L’opinion à droite comme à gauche semble globalement conquise par cet empire : les grands reportages dans la presse, le nombre impressionnant de films et bien évidemment l’Exposition coloniale explique ce phénomène d’Union des politiques.
Cette date de 1931, représente alors sans conteste une étape fondamentale dans la prise de conscience des droites et des gauches de l’engouement des Français pour leur empire et l’importance des colonies pour établir un nouveau cadre économique. Mais leur prise de conscience « commune » souligne aussi leur aveuglement dans cette culture coloniale identique dans plus de 40 ans de conflits coloniaux. Ce Grand moment national, patriotique, républicain qu’est l’Exposition coloniale internationale de Vincennes reste et demeure un moment d’Union nationale comme jamais jusqu’alors n’en avait connu l’entreprise coloniale en France.
Cependant, malgré cette Union des droites et des gauches, un  courant politique se détache de ce groupe : les communistes.
B)   La réplique des anticolonialistes
Face à la mobilisation du parti colonial, les anticolonialistes, qui étaient pour l’essentiel des membres du parti communiste, avaient décidé d’intensifier leur action. En effet, le Komintern avait trouvé que la mobilisation et la propagande anticolonialiste avait été trop peu active lors de la fête du centenaire de l’Algérie en 1930. Il chargea la Ligue contre l’oppression coloniale et l’impérialisme, le parti communiste français, la CGTU de lancer une campagne contre l’Exposition coloniale internationale de Vincennes en 1931.
Ils décidèrent ainsi d’organiser, en réplique de l’Exposition coloniale internationale, une « Exposition anti-impérialiste » à Paris, intitulée : « La vérité sur les colonies ». Cette contre exposition, qui a lieu au pavillon des soviets à Paris, avait pour but de montrer un ensemble de photographies de guerres coloniales, des dessins satiriques et des graphiques sur les profits des sociétés capitalistes. L’écrivain Aragon, y participa, en y exposant des collections d’objets d’art nègres, symboles du mauvais goût à l’Occidental.

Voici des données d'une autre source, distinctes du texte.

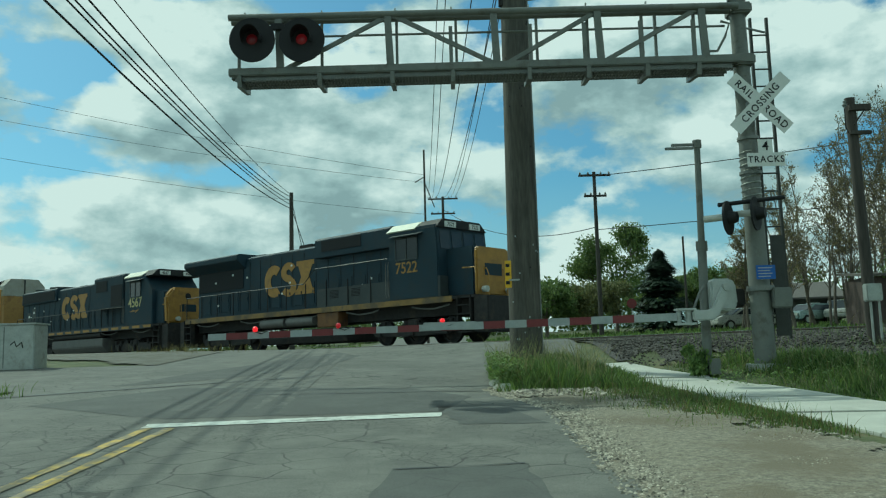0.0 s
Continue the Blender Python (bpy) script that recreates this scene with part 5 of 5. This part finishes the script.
# ---- loose stones and grass ----
def scatter_stones(name, n, pick, size, material, label, seed):
    rg = np.random.RandomState(seed)
    vs, fs = [], []
    rnd = random.Random(seed)
    while len(vs) < n * 6:
        p = pick(rnd)
        if p is None:
            continue
        x, y, z = p
        r = size * rnd.uniform(0.5, 1.4)
        o = len(vs)
        a = rnd.uniform(0, 6.28)
        ca, sa = math.cos(a), math.sin(a)
        k = rg.uniform(0.6, 1.2, 6)
        for i, (dx, dy, dz) in enumerate(((1, 0, 0.1), (0, 1, 0), (-1, 0, 0), (0, -1, 0.1), (0.2, 0.1, 0.7), (0, 0, -0.6))):
            vs.append((x + (dx * ca - dy * sa) * r * k[i], y + (dx * sa + dy * ca) * r * k[i], z + dz * r * k[i]))
        fs += [(o, o + 1, o + 4), (o + 1, o + 2, o + 4), (o + 2, o + 3, o + 4), (o + 3, o, o + 4), (o + 1, o, o + 5), (o + 2, o + 1, o + 5), (o + 3, o + 2, o + 5), (o, o + 3, o + 5)]
    return tagged(part(name, Shape().add(vs, fs), material), label, "stones", "", "stuff")


def pick_ballast(r):
    q, s = 13.9 + 6.3 * r.random() ** 1.1, r.uniform(-20, 12)
    p = ACROSS * q + ALONG * s
    if p.x < 3.3 + 0.3 * r.random() or p.y > 40 or (q < 16.2 and p.x < 3.4) or (q < 14.8 and r.random() < 0.6) or (p.x > 8 and q < 16.5):
        return None
    return p.x, p.y, ground_z(p.x, p.y) + 0.07


def pick_shoulder(r):
    x, y = r.uniform(0.6, 5.0), r.uniform(2.5, 12.6)
    if x < 0.8 + 0.6 * smooth_step(12.4, 9.4, y) + abs(r.gauss(0, 0.25)) - 0.3 or x > 2.5 + (13.8 - y) * 0.165 - abs(r.gauss(0, 0.5)) * smooth_step(5.5, 8.5, y) or (x > 1.5 + 0.32 * (12.4 - y) and r.random() < 0.35):
        return None
    return x, y, max(ground_z(x, y), road_z(x, y) - 0.03) + 0.025


scatter_stones("ballast_stones", 22000, pick_ballast, 0.034, STONE, "loose crushed grey ballast stones", 3)
scatter_stones("shoulder_gravel", 44000, pick_shoulder, 0.019, PEBBLE, "loose pale gravel on the shoulder", 5)
scatter_stones("kerb_rubble", 400, lambda r: (lambda x, y: (x, y, ground_z(x, y) + 0.05))(r.uniform(0.9, 2.1), r.uniform(11.0, 11.9)), 0.03, PEBBLE, "pale rubble at the grass edge", 6)
rk = thing("pale_rock", "small pale rock lying in the grass", "rock", pose(5.45, 9.3, ground_z(5.45, 9.3)))
part("stone", Shape().add([(-0.2, -0.1, 0), (0.18, -0.12, 0), (0.22, 0.1, 0), (-0.15, 0.12, 0), (-0.1, -0.05, 0.14), (0.12, -0.03, 0.17), (0.1, 0.06, 0.13)], [(0, 1, 5, 4), (1, 2, 6, 5), (2, 3, 4, 6), (3, 0, 4), (4, 5, 6), (0, 3, 2, 1)]), CONCRETE, rk, bevel=0.02)


def grow(name, n, pick, material, label, seed, width=0.0065):
    """Grass: bent blades of three quads each."""
    r = random.Random(seed)
    vs, fs = [], []
    made = 0
    while made < n:
        p = pick(r)
        if p is None:
            continue
        made += 1
        x, y, z, h = p
        a, b = r.uniform(0, 6.28), r.uniform(0, 6.28)
        w = width * r.uniform(0.6, 1.5)
        bend = r.uniform(0.1, 0.7) * h
        o = len(vs)
        for f, ww in ((0, 1.0), (0.4, 0.9), (0.75, 0.6), (1.0, 0.08)):
            cx, cy, cz = x + math.cos(b) * bend * f * f, y + math.sin(b) * bend * f * f, z + h * f * (1 - 0.18 * f * bend / h)
            vs += [(cx - math.cos(a) * w * ww, cy - math.sin(a) * w * ww, cz), (cx + math.cos(a) * w * ww, cy + math.sin(a) * w * ww, cz)]
        fs += [(o, o + 1, o + 3, o + 2), (o + 2, o + 3, o + 5, o + 4), (o + 4, o + 5, o + 7, o + 6)]
    return tagged(part(name, Shape().add(vs, fs), material), label, "grass", "", "stuff")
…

Malgré sa durée exceptionnelle de juillet 1931 à février 1932 et des visites collectives organisées par les syndicats, seulement  5 000 personnes visitèrent cette contre exposition.

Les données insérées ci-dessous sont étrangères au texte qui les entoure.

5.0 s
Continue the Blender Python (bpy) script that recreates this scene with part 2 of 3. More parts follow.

Cependant, d’un point de vu local, des comités de lutte contre l’Exposition coloniale se formèrent et agirent plus efficacement que la contre exposition :
-        Pour se faire des tracts  furent distribués aux différents colonisés dans leur langue maternelle pour dénoncer « l’oppression des impérialistes », le fait que les dirigeants français les prenaient pour des bêtes de foires au sein de l’Exposition.

Des brochures communistes furent distribuées, qui dénonçaient la violence, les répressions faits aux colonisés, contrairement aux impérialistes, le Parti communiste se disait pour la libération et l’indépendance des colonies.
On a une propagande communiste quotidienne, à travers des journaux comme l’Humanité, qui réprime les méfaits de la « foire de Vincennes ». Les communistes dénoncent aussi la gauche française, la SFIO, qui s’est alliée à la droite, pro coloniale : « Les chefs de la SFIO aux côtés des pires colonialistes ».
Pour être plus persuasif, le parti communiste mobilisa 12 écrivains du groupe surréaliste comme Aragon, André Breton,  René Char, pour rédiger un très long tract intitulé : Ne visitez pas l’Exposition coloniale : ils exigeaient notamment : « l’évacuation immédiate des colonies ».
Cependant, tous ces efforts pour contrer l’Exposition peuvent être interprétés comme un échec car l’anticolonialisme en 1930 n’atteignait pas les militants communistes et les travailleurs socialistes, qui ne répondirent pas aux différents appels des dirigeants communistes pour faire évacuer les colonies.
Conclusion :
Pour conclure, l’Exposition coloniale Internationale de Vincennes de 1931 a joué un rôle important dans la formation et la confirmation d’une idée pro coloniale chez les Français. Ce lieu de propagande,  tel que le voulait ces dirigeants étaient destinés à promouvoir les colonies, même à travers une image, qui est loin du réalisme. Cet enseignement colonial inédit visait surtout à émerveiller la population française avec la découverte d’une culture exotique, qui lui était à l’époque peu connue. Ce voyage en 1 jour est une véritable réussite dans la population d’une part par sa grande affluence mais aussi dans la construction d’une conscience impériale chez les Français. En effet, on peut dire que l’exposition a contribué à forgé cette conscience car d’après un sondage de 1939, réalisés par l’IFOP, on estime que  pour 53% des français, ce serait « aussi pénible de devoir céder un morceau de notre empire colonial qu’un morceau du territoire français ».  Les populations jeunes, de moins de 30 ans étant les plus touchées par cet engouement colonial. Malgré cela, l’Exposition coloniale de 1931 est aujourd’hui absente dans la mémoire collective des Français, moins que l’oubli de l’Exposition, cela traduit la volonté française d’oublier l’histoire coloniale dans son entier. En Outre, Vincennes reste néanmoins un évènement primordial, marquant l’apogée de l’Empire colonial français, véritable apothéose impériale, qui cède pourtant au cours des trois décennies suivantes, aux mutations politiques et sociales, que provoquera la décolonisation.